2.      As an adult, I had opportunities to learn about the need to dismantle racism and white supremacy.  

3.      Despite those opportunities, there were times when my words or my actions were racially exclusionary. Sometimes I was well-intentioned and sometimes I did speak in ignorance. But not always. Sometimes I was just too comfortable in my own privilege to be bothered. And sometimes I was just a coward. Menakem’s Body Practices helped me know where these memories live: they reside very uncomfortably in my mind and my body.  

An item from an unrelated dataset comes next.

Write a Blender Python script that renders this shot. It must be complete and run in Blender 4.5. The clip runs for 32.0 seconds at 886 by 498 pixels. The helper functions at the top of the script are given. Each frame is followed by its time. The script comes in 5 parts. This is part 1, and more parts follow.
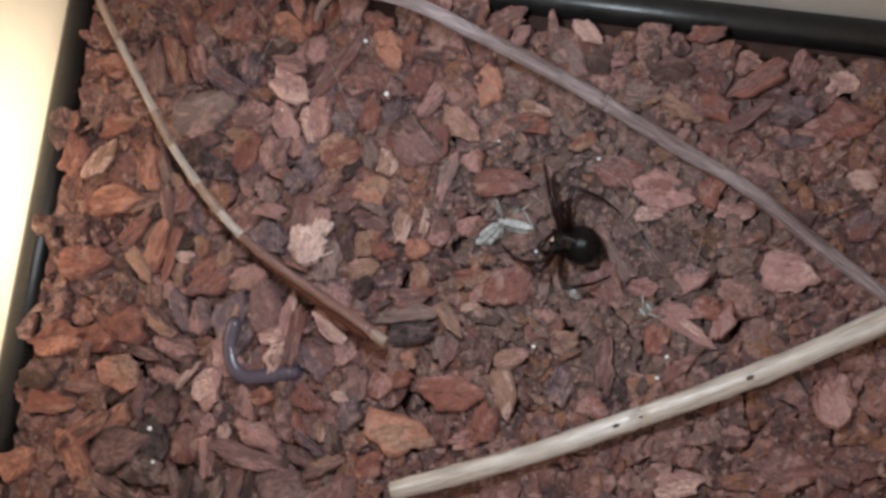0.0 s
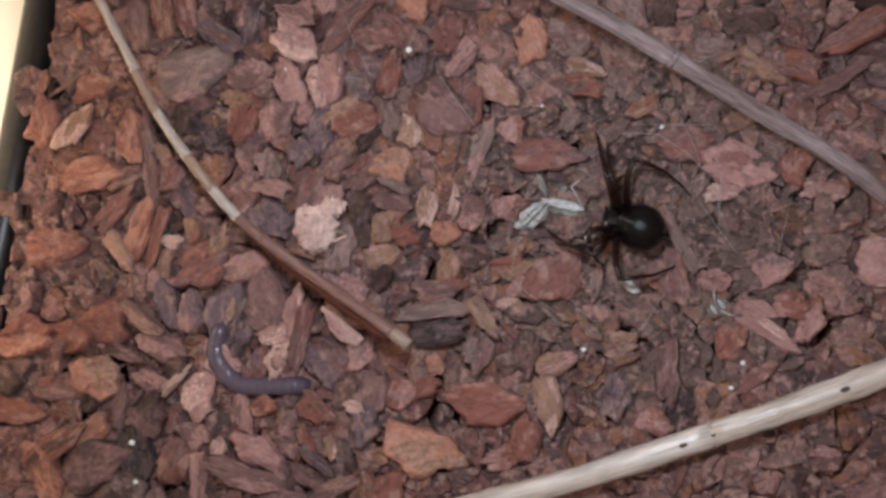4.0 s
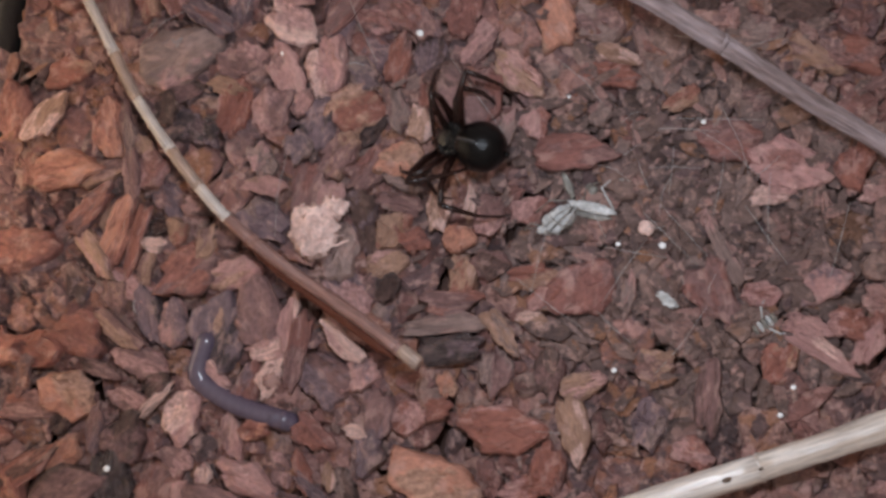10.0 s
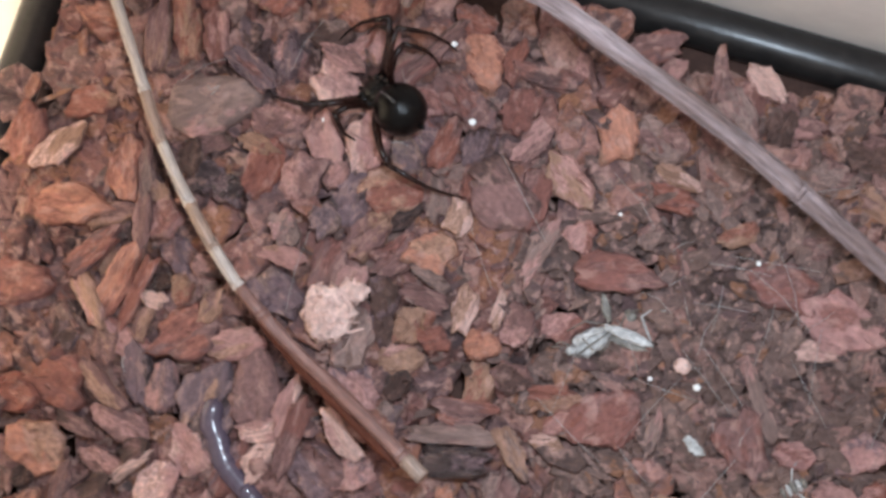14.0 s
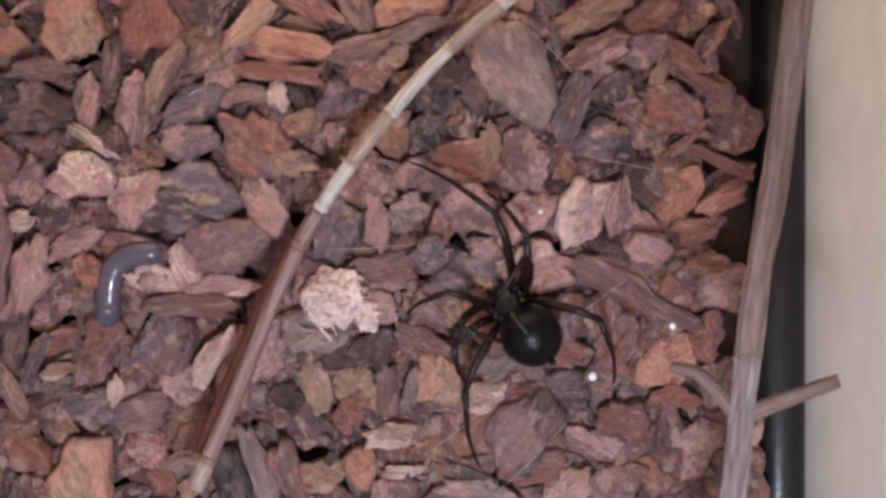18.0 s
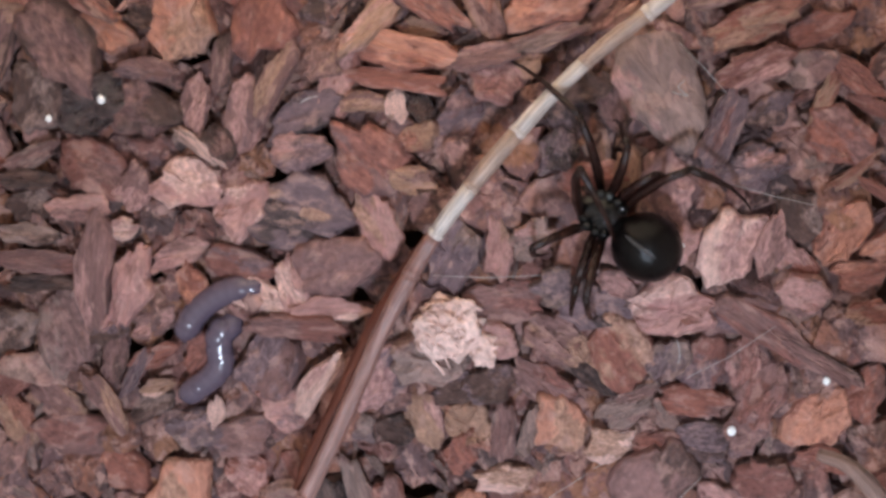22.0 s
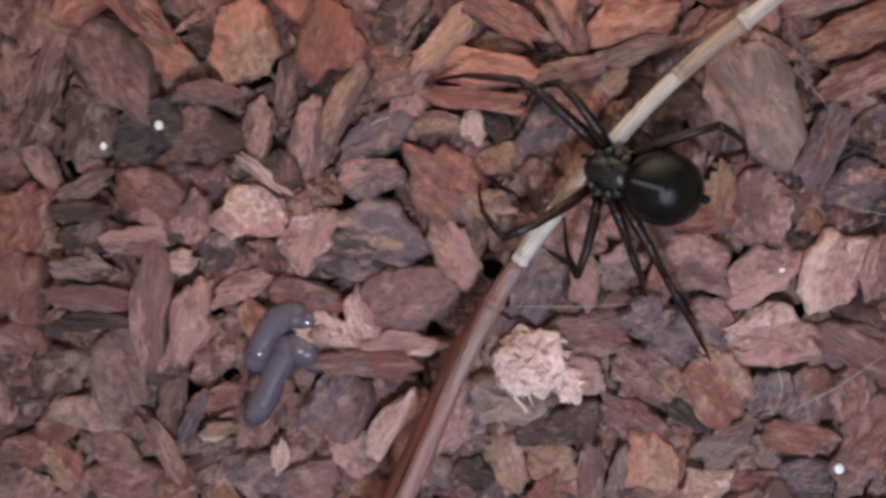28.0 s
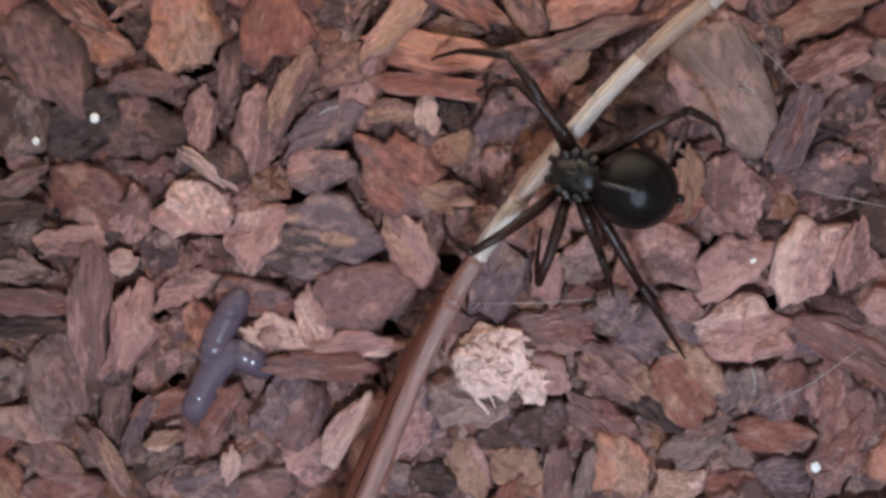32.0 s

I think Menakem will say that these kinds of memories should not to be ignored, denied or forgotten. I think he will say that they need to be “metabolized” — processed — transformed into a different energy or way of being. I’m not sure how that happens. Maybe he will explain in Part II. I will keep reading.

“Becoming Anti-Racist” started because I was inspired by a friend’s Camino-experience of — as they say — having the Camino speak to her. This week, my camino spoke to me. It didn’t tell me what to do about the unpleasant memories of things I wish I had not said or done. But it did suggest that from here on in when I pray, I should ask for courage.


[1] Journalist and “inclusion strategist” Ruchika Tulshyan says that the term “microaggressions” is inadequate to describe the injury done by the “subtle, everyday putdowns, insults, or offensive remarks from well-meaning white peers…” We Need to Retire the Term “Microaggressions,” Ruchika Tulshyan, Harvard Business Review, March 8, 2022. She says that there is nothing “micro” or small about those injuries, and she prefers the term “exclusionary behaviors.”

[2] Most of them actually came up while I was working through Layla Saad’s Me and White Supremacy, (Sourcebooks 2020, 2023.) It remains the single best book for white people ready to work on their racism that I know of. Like My Grandmother’s Hands, in order to “get it” you need to “do it:” do the exercises in writing and reflect in a group or journal.